- [THE TASK]: Look through the data below. Pick out the lines holding the string "part".
-- start of DATA SHOWN --
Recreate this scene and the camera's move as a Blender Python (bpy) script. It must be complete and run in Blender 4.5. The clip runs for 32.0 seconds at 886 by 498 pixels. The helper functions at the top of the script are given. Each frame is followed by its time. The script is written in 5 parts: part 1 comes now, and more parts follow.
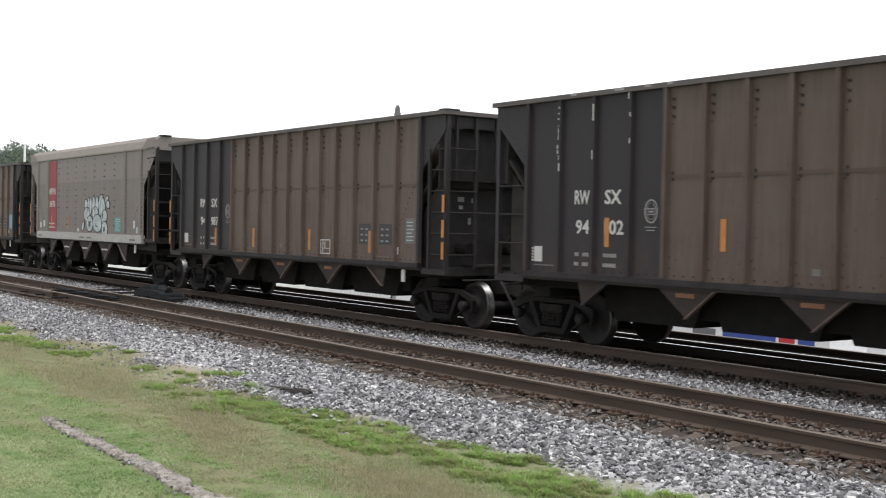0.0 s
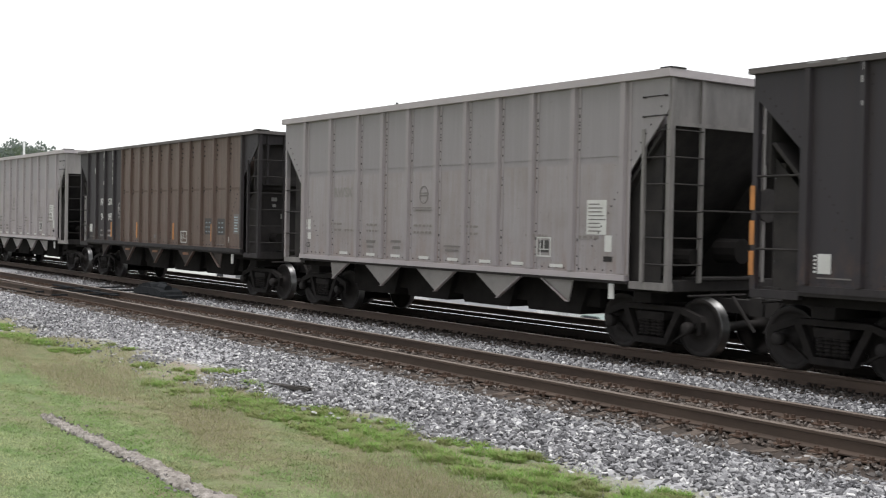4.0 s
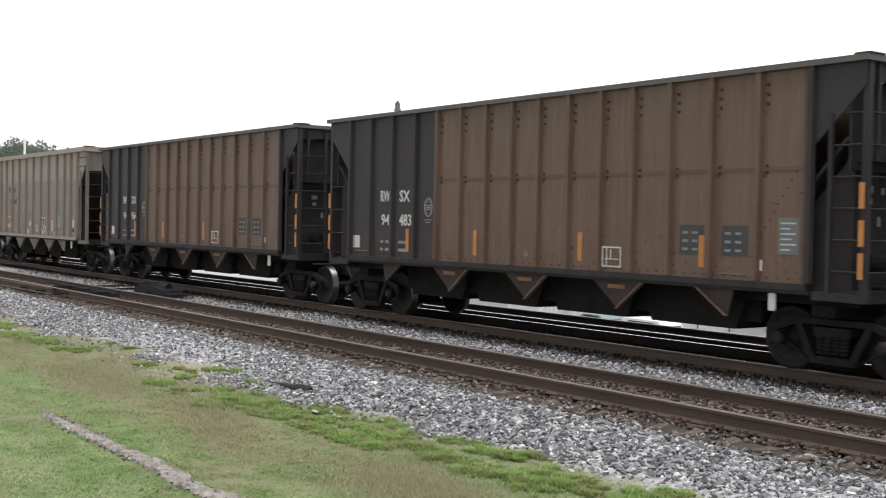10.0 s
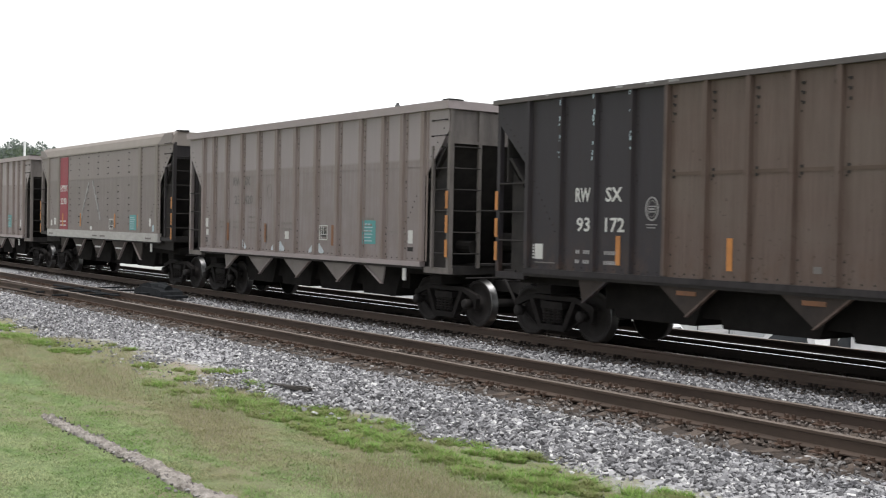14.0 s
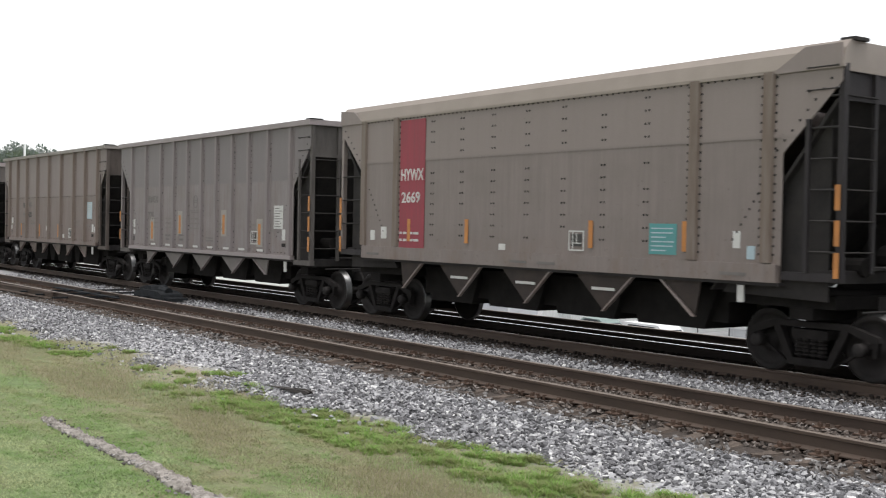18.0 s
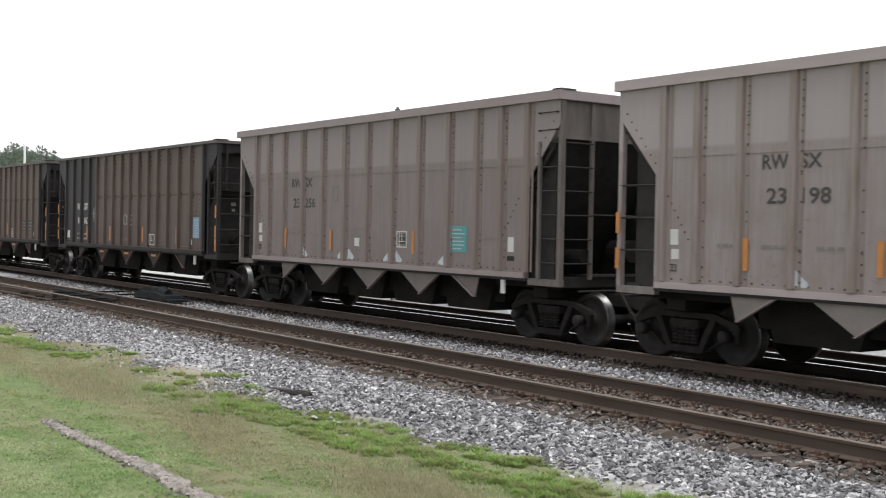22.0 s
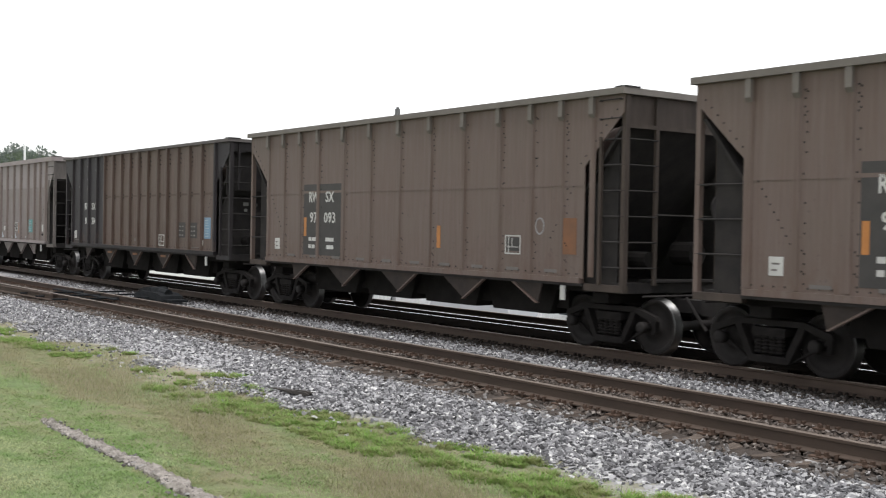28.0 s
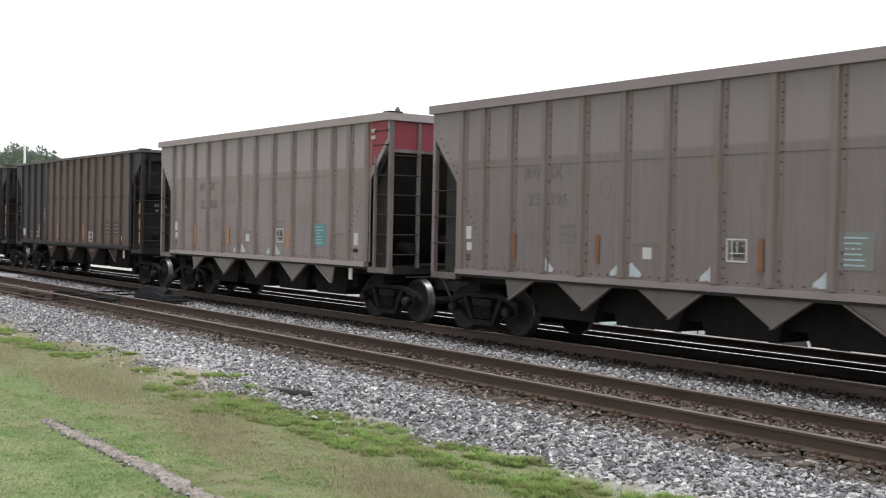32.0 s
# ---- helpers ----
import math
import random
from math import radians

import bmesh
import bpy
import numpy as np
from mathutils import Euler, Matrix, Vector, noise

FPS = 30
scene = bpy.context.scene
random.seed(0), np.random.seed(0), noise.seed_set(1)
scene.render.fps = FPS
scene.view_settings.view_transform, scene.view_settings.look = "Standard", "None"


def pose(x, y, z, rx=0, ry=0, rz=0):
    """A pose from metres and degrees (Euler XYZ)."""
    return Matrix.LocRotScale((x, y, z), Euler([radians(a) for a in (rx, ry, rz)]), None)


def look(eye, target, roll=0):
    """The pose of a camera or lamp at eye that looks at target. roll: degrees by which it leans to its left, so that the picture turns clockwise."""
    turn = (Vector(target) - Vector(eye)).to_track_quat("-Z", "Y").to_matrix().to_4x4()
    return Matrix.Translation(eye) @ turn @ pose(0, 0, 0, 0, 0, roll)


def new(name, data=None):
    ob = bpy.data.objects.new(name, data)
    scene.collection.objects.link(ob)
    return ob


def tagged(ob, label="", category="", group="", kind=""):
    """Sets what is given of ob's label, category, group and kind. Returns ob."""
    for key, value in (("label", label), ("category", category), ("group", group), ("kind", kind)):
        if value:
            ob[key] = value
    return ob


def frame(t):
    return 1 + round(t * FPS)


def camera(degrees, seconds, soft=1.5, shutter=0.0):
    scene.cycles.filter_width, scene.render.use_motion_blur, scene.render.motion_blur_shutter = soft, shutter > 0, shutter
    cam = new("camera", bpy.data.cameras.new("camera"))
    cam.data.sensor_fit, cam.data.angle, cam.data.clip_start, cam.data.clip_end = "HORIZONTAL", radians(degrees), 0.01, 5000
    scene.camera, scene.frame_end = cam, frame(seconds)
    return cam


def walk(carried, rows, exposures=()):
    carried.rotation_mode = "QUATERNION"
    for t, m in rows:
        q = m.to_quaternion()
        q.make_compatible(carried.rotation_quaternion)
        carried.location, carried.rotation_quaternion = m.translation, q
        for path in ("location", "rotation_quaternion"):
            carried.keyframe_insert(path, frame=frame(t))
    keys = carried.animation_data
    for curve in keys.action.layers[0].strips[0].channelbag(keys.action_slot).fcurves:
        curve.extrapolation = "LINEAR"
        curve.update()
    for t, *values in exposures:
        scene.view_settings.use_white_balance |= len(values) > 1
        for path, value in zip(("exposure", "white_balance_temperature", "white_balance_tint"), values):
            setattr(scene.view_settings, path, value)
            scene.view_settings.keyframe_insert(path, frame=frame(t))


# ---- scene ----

EXPO, SKY = 1.12, 0.12
import itertools

# ---- camera: stands still on the lawn, with a slight drift of its tilt ----
EYE = (0.0, 0.0, 2.105)
RAIL = 14.55            # near rail of the train's track
CENTRE = RAIL + 0.7525  # middle of the train's track
HALF = 1.61             # half the width of a car body
YAW, PITCH, ROLL = 35.77, 1.205, 1.12


def aim(lift, turn=0.0):
    a, b = radians(YAW + turn), radians(PITCH - lift)
    way = Vector((-math.cos(a) * math.cos(b), math.sin(a) * math.cos(b), -math.sin(b)))
    return look(EYE, Vector(EYE) + 20 * way, ROLL)


cam = camera(42.52, 32.0, 1.15, 0.1)
STEP = 0.0284
walk(cam, [(t, aim(n * STEP, m * STEP)) for t, n, m in (
    (0.0, 4.6, 0), (0.5, 3.2, 0), (1.0, 3.0, 0), (1.5, 1.4, 2.5), (2.0, 0.1, 1.4), (3.5, 0.0, 1.3), (5.5, -1.6, 0), (8.0, -2.3, 0),
    (9.5, -2.6, 0), (12.0, -1.6, 0), (12.5, 0, 0), (16.5, 0.3, 0), (17.0, 0.4, 0), (17.5, 1.5, 0), (18.0, 4.6, 0), (18.5, 6.3, 0),
    (19.0, 7.4, 0), (20.0, 7.5, 0), (32.0, 7.5, 0))], exposures=[(0, EXPO), (32, EXPO)])

# ---- daylight: a bright overcast sky ----
world = bpy.data.worlds.new("sky")
scene.world = world
world.use_nodes = True
wn, wl = world.node_tree.nodes, world.node_tree.links
sky = wn.new("ShaderNodeTexSky")
sky.sky_type, sky.sun_disc = "NISHITA", False
sky.sun_elevation, sky.sun_rotation = radians(58), radians(20)
pale = wn.new("ShaderNodeHueSaturation")
pale.inputs["Saturation"].default_value = 0.12
wl.new(sky.outputs[0], pale.inputs["Color"])
wl.new(pale.outputs[0], wn["Background"].inputs["Color"])
wn["Background"].inputs["Strength"].default_value = SKY
sun = new("sun", bpy.data.lights.new("sun", "SUN"))
sun.data.energy, sun.data.angle, sun.data.color = 1.3, radians(25), (1.0, 0.985, 0.965)
sun.matrix_world = look((0, 0, 60), (-9, 9, 0))


# ---- materials ----
class Nodes:
    def __init__(self, name, rough=0.8, metal=0.0, gloss=0.3):
        self.m = bpy.data.materials.new(name)
        self.m.use_nodes = True
        self.t = self.m.node_tree
        self.b = self.t.nodes["Principled BSDF"]
        self.b.inputs["Roughness"].default_value = rough
        self.b.inputs["Metallic"].default_value = metal
        self.b.inputs["Specular IOR Level"].default_value = gloss
        self.co = self.t.nodes.new("ShaderNodeTexCoord")

    def put(self, sock, v):
        if isinstance(v, bpy.types.NodeSocket):
            self.t.links.new(v, sock)
        elif isinstance(v, (tuple, list)) and sock.type == "RGBA":
            sock.default_value = (*v[:3], 1)
        else:
            sock.default_value = v

    def place(self, scale=(1, 1, 1), shift=(0, 0, 0), co="Object"):
        n = self.t.nodes.new("ShaderNodeMapping")
        n.inputs["Scale"].default_value, n.inputs["Location"].default_value = scale, shift
        self.t.links.new(self.co.outputs[co], n.inputs["Vector"])
        return n.outputs[0]

    def noise(self, at, scale=5, detail=4, rough=0.55):
        n = self.t.nodes.new("ShaderNodeTexNoise")
        n.inputs["Scale"].default_value, n.inputs["Detail"].default_value, n.inputs["Roughness"].default_value = scale, detail, rough
        self.t.links.new(at, n.inputs["Vector"])
        return n.outputs[0]

    def ramp(self, v, lo, hi):
        n = self.t.nodes.new("ShaderNodeMapRange")
        n.inputs["From Min"].default_value, n.inputs["From Max"].default_value = lo, hi
        self.t.links.new(v, n.inputs["Value"])
        return n.outputs[0]

    def mix(self, f, a, b):
        n = self.t.nodes.new("ShaderNodeMix")
        n.data_type = "RGBA"
        self.put(n.inputs[0], f), self.put(n.inputs[6], a), self.put(n.inputs[7], b)
        return n.outputs[2]

    def tint(self, f, a, b):
        n = self.t.nodes.new("ShaderNodeMix")
        n.data_type, n.blend_type = "RGBA", "MULTIPLY"
        self.put(n.inputs[0], f), self.put(n.inputs[6], a), self.put(n.inputs[7], b)
        return n.outputs[2]

    def math(self, op, a, b=0.0):
        n = self.t.nodes.new("ShaderNodeMath")
        n.operation = op
        self.put(n.inputs[0], a), self.put(n.inputs[1], b)
        return n.outputs[0]

    def axis(self, i, co="Object"):
        n = self.t.nodes.new("ShaderNodeSeparateXYZ")
        self.t.links.new(self.co.outputs[co], n.inputs[0])
        return n.outputs[i]

    def island(self):
        return self.t.nodes.new("ShaderNodeNewGeometry").outputs["Random Per Island"]

    def random(self):
        return self.t.nodes.new("ShaderNodeObjectInfo").outputs["Random"]

    def done(self, colour, bump=None, strength=0.3, dist=0.01, rough=None):
        self.put(self.b.inputs["Base Color"], colour)
        if rough is not None:
            self.put(self.b.inputs["Roughness"], rough)
        if bump is not None:
            n = self.t.nodes.new("ShaderNodeBump")
            n.inputs["Strength"].default_value, n.inputs["Distance"].default_value = strength, dist
            self.t.links.new(bump, n.inputs["Height"])
            self.t.links.new(n.outputs[0], self.b.inputs["Normal"])
        return self.m


def leafy(m, share=0.45):
    """Thin leaves: part of the light shines through them."""
    t = m.node_tree
    b = t.nodes["Principled BSDF"]
    thin, both = t.nodes.new("ShaderNodeBsdfTranslucent"), t.nodes.new("ShaderNodeMixShader")
    t.links.new(b.inputs["Base Color"].links[0].from_socket, thin.inputs["Color"])
    both.inputs[0].default_value = share
    t.links.new(b.outputs[0], both.inputs[1])
    t.links.new(thin.outputs[0], both.inputs[2])
    t.links.new(both.outputs[0], t.nodes["Material Output"].inputs["Surface"])
    return m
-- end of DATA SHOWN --
- [PROBLEM SOLUTION]:
Recreate this scene and the camera's move as a Blender Python (bpy) script. It must be complete and run in Blender 4.5. The clip runs for 32.0 seconds at 886 by 498 pixels. The helper functions at the top of the script are given. Each frame is followed by its time. The script is written in 5 parts: part 1 comes now, and more parts follow.
    """Thin leaves: part of the light shines through them."""